I'm trying to find out how to remap memory-mapped files on a Mac (when I want to expand the available space).
I see our friends in the Linux world have mremap
but I can find no such function in the headers on my Mac. /Developer/SDKs/MacOSX10.6.sdk/usr/include/sys/mman.h
has the following:
mmap
mprotect
msync
munlock
munmap
mremap
man mremap
confirms my fears.
I'm currently having to munmap
and mmmap
if I want to resize the size of the mapped file, which involves invalidating all the loaded pages. There must be a better way. Surely?
I'm trying to write code that will work on Mac OS X and Linux. I could settle for a macro to use the best function in each case if I had to but I'd rather do it properly.
If you need to shrink the map, just munmap
the part at the end you want to remove.
If you need to enlarge the map, you can mmap
the proper offset with MAP_FIXED
to the addresses just above the old map, but you need to be careful that you don't map over something else that's already there...
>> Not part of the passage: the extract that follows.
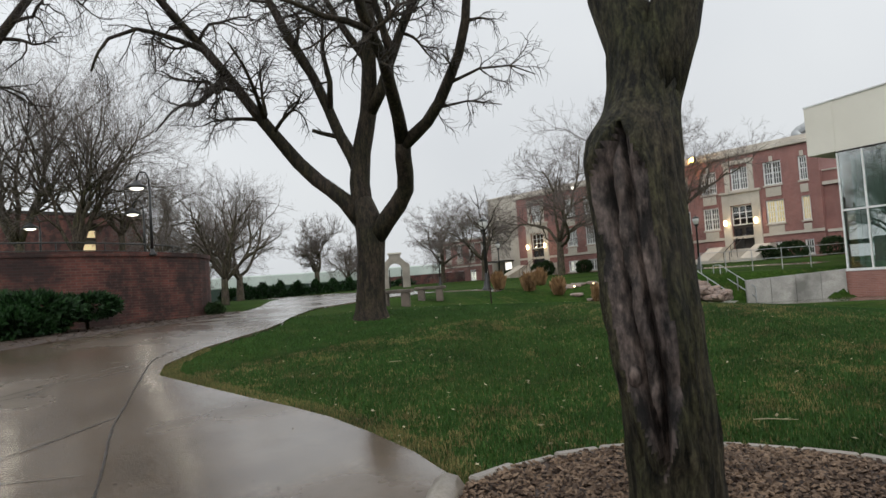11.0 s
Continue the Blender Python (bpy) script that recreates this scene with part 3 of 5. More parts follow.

The above text under strikeout is an awful idea; MAP_FIXED
is fundamentally wrong unless you already know what's at the target address and want to atomically replace it. If you are trying to opportunistically map something new if the address range is free, you need to use mmap
with a requested address but without MAP_FIXED
and see if it succeeds and gives you the requested address; if it succeeds but with a different address you'll want to unmap the new mapping you just created and assume that allocation at the requested address was not possible.
If you expand in large enough chunks (say, 64 MB, but it depends on how fast it grows) then the cost of invalidating the old map is negligible. As always, benchmark before assuming a problem.